▶ RECORDS SHOWN
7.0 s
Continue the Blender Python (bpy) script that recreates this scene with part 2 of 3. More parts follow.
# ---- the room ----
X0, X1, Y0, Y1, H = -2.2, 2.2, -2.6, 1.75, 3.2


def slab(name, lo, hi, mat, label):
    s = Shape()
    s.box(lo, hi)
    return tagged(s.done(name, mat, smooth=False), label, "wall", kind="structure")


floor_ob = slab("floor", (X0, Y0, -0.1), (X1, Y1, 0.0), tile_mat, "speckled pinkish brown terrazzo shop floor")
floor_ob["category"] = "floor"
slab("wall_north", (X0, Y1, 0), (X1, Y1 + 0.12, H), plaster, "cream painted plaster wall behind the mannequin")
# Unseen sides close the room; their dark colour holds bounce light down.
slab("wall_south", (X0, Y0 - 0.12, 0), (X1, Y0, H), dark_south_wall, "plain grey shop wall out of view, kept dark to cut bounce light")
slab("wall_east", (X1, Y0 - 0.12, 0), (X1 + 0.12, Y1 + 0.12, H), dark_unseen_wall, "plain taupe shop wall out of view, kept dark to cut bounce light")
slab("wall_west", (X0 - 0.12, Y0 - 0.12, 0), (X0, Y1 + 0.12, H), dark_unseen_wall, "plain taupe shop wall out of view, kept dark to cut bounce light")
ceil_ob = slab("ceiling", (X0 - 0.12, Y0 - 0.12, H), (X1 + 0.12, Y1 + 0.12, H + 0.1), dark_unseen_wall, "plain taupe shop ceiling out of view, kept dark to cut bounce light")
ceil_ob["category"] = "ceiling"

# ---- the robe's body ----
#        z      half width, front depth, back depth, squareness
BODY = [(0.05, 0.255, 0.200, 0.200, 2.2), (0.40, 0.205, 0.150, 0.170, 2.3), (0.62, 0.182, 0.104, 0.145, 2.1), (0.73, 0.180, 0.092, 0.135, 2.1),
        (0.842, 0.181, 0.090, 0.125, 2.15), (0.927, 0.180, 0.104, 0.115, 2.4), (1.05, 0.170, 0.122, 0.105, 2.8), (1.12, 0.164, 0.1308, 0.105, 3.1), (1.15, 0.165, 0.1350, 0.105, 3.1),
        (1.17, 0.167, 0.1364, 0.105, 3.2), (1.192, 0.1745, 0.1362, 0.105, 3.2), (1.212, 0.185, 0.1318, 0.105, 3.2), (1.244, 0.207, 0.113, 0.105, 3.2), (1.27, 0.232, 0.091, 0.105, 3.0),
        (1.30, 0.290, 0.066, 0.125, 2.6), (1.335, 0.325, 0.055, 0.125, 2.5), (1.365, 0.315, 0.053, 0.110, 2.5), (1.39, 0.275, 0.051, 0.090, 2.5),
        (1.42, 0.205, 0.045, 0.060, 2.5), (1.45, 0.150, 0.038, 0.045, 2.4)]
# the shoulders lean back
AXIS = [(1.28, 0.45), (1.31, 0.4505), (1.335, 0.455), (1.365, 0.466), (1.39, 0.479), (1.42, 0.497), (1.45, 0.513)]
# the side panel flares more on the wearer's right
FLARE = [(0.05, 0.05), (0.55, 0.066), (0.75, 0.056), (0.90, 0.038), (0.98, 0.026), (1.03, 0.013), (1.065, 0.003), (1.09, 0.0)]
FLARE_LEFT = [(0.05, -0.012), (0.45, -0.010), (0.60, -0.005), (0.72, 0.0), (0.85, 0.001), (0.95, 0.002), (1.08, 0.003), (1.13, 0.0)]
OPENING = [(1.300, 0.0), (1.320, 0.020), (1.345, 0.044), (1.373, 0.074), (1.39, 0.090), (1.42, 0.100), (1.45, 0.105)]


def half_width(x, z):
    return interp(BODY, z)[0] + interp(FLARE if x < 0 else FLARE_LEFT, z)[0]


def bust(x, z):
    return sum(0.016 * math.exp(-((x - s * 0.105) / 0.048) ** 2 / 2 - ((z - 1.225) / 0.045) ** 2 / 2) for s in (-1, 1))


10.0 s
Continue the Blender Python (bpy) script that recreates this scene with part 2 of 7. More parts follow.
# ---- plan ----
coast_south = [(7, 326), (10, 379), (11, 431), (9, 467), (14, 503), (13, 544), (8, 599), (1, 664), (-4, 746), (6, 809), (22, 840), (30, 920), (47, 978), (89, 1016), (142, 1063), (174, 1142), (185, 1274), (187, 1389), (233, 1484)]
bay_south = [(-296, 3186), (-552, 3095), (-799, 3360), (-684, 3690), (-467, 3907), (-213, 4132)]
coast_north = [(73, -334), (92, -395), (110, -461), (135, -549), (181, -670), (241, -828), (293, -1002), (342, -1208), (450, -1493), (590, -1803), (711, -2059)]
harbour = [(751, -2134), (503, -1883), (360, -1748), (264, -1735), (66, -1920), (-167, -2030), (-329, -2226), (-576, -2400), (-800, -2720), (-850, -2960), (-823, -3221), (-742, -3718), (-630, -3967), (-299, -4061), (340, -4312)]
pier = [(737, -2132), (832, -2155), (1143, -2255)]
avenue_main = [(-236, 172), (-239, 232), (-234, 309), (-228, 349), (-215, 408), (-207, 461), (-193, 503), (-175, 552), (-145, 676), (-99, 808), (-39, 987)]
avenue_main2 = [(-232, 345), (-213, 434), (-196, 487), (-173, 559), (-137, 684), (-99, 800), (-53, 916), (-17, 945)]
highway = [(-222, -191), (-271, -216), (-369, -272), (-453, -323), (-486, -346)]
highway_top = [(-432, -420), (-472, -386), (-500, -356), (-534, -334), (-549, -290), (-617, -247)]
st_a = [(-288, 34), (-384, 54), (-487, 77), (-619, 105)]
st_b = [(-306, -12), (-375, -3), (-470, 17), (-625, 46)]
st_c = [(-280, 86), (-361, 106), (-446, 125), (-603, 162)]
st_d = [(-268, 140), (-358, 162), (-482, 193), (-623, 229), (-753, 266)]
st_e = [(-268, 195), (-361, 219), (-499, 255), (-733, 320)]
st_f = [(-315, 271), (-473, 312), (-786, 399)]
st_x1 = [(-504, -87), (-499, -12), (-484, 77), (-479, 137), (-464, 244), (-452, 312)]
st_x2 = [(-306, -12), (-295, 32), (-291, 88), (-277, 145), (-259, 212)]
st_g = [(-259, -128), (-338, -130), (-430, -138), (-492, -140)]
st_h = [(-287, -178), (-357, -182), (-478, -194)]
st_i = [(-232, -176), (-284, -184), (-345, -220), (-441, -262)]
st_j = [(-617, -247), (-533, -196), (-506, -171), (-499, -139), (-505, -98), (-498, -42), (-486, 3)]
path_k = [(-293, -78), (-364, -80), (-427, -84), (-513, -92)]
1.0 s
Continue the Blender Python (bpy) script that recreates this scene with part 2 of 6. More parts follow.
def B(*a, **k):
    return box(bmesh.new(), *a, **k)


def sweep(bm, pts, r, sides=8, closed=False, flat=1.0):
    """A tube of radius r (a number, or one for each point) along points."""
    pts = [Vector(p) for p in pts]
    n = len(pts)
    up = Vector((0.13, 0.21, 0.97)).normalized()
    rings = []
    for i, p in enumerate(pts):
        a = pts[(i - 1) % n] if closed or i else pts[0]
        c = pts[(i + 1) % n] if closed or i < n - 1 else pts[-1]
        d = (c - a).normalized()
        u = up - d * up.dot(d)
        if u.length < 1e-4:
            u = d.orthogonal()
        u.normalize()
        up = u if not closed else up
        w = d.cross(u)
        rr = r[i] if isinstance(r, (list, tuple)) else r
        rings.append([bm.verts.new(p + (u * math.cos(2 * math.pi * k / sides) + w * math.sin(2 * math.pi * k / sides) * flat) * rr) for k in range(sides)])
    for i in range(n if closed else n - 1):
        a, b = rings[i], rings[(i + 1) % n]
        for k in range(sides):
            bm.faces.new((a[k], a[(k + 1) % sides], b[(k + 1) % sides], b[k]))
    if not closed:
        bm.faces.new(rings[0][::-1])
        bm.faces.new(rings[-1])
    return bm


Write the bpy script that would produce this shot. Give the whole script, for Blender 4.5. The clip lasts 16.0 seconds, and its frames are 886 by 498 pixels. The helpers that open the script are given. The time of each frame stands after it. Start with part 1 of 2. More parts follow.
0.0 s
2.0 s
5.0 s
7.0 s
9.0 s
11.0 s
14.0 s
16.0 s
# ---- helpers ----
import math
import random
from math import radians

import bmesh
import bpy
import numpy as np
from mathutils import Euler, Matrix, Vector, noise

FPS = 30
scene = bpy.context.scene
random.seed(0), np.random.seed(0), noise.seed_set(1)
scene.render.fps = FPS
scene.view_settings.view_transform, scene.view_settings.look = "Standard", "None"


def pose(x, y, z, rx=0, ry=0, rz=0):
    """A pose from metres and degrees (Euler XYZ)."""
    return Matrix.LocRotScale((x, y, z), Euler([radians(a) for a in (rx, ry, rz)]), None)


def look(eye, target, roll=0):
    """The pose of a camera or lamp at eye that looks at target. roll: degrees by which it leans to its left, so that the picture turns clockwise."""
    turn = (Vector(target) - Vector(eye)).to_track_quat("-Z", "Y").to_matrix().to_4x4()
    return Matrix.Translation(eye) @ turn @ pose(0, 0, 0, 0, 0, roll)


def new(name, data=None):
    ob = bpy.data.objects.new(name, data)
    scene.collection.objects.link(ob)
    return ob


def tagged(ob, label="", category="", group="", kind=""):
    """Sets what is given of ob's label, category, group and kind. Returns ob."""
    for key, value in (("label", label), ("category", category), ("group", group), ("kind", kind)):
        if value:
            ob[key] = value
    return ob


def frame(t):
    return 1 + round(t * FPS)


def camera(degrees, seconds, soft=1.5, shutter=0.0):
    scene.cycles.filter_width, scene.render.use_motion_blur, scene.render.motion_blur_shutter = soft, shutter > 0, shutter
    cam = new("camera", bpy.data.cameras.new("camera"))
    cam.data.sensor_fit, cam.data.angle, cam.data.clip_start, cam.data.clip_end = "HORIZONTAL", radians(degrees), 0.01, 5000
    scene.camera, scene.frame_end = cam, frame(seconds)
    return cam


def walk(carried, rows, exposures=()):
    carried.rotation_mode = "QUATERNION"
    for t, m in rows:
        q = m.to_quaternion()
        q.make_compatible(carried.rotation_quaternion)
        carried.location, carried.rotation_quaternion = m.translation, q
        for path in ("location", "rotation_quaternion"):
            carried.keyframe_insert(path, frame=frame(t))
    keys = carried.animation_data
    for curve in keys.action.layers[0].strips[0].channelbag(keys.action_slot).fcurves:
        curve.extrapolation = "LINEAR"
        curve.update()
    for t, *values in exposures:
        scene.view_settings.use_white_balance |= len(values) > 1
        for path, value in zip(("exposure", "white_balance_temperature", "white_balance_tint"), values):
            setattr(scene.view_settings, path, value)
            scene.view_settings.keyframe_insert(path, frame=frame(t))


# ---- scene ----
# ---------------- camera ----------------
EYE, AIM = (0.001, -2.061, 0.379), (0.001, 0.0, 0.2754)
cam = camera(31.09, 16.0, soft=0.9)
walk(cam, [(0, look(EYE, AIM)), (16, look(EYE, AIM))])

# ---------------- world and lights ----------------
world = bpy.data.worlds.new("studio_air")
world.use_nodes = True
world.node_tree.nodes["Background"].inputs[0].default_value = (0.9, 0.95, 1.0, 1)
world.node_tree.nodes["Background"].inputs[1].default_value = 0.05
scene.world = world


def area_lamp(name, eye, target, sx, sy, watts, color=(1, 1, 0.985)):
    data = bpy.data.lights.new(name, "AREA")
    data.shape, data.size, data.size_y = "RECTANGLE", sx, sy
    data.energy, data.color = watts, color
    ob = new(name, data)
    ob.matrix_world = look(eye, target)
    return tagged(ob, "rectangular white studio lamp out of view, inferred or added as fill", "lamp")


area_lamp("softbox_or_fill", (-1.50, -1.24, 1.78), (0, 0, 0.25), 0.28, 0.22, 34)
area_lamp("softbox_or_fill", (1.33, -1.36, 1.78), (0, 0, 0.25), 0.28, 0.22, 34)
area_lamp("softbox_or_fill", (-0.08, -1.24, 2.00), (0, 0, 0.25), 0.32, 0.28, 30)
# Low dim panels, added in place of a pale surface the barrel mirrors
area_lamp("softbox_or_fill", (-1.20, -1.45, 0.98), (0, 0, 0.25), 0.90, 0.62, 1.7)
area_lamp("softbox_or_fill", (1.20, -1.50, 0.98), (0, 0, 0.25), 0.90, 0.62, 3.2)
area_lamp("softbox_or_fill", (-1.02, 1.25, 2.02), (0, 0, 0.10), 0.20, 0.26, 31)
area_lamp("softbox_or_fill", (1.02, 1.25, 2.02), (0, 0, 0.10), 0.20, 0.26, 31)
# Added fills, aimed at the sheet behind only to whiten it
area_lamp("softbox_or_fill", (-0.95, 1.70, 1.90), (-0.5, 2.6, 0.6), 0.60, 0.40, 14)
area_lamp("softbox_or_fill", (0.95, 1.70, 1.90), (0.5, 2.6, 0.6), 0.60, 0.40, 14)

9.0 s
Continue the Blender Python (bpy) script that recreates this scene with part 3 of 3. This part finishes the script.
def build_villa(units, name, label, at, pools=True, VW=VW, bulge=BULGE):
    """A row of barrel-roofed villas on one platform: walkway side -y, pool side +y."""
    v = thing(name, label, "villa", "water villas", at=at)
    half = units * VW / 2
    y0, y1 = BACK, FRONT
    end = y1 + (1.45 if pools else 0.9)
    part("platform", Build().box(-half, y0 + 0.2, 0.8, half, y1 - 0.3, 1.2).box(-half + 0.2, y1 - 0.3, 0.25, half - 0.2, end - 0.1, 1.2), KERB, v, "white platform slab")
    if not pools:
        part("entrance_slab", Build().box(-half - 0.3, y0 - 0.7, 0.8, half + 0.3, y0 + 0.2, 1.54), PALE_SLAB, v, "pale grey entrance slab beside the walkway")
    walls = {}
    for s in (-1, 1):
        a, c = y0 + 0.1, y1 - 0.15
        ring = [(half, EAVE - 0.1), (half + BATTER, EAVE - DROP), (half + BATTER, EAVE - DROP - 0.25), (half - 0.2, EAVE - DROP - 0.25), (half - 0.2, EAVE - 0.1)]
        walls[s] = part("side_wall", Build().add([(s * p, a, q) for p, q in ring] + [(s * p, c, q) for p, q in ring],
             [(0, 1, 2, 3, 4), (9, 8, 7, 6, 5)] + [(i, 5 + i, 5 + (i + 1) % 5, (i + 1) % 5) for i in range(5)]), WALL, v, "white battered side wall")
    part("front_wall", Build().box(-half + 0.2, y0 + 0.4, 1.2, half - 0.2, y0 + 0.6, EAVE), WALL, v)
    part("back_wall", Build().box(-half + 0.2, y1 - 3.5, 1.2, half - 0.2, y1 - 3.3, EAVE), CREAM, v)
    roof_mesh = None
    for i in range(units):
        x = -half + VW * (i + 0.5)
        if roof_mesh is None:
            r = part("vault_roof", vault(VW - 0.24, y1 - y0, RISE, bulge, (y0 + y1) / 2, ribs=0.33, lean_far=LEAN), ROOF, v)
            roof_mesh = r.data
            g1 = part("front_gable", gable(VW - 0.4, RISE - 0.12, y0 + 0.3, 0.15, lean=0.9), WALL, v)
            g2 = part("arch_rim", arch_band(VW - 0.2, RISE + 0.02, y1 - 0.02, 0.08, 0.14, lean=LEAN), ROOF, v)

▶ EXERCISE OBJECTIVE
Look back at the data above. Transcribe exactly the lines starting at the line that contains "what is given" and ending at the line that contains "walk(cam, [(0, look(EYE, AIM)), (16, look(EYE, AIM))])".

▶ THE ANSWER
    """Sets what is given of ob's label, category, group and kind. Returns ob."""
    for key, value in (("label", label), ("category", category), ("group", group), ("kind", kind)):
        if value:
            ob[key] = value
    return ob


def frame(t):
    return 1 + round(t * FPS)


def camera(degrees, seconds, soft=1.5, shutter=0.0):
    scene.cycles.filter_width, scene.render.use_motion_blur, scene.render.motion_blur_shutter = soft, shutter > 0, shutter
    cam = new("camera", bpy.data.cameras.new("camera"))
    cam.data.sensor_fit, cam.data.angle, cam.data.clip_start, cam.data.clip_end = "HORIZONTAL", radians(degrees), 0.01, 5000
    scene.camera, scene.frame_end = cam, frame(seconds)
    return cam


def walk(carried, rows, exposures=()):
    carried.rotation_mode = "QUATERNION"
    for t, m in rows:
        q = m.to_quaternion()
        q.make_compatible(carried.rotation_quaternion)
        carried.location, carried.rotation_quaternion = m.translation, q
        for path in ("location", "rotation_quaternion"):
            carried.keyframe_insert(path, frame=frame(t))
    keys = carried.animation_data
    for curve in keys.action.layers[0].strips[0].channelbag(keys.action_slot).fcurves:
        curve.extrapolation = "LINEAR"
        curve.update()
    for t, *values in exposures:
        scene.view_settings.use_white_balance |= len(values) > 1
        for path, value in zip(("exposure", "white_balance_temperature", "white_balance_tint"), values):
            setattr(scene.view_settings, path, value)
            scene.view_settings.keyframe_insert(path, frame=frame(t))


# ---- scene ----
# ---------------- camera ----------------
EYE, AIM = (0.001, -2.061, 0.379), (0.001, 0.0, 0.2754)
cam = camera(31.09, 16.0, soft=0.9)
walk(cam, [(0, look(EYE, AIM)), (16, look(EYE, AIM))])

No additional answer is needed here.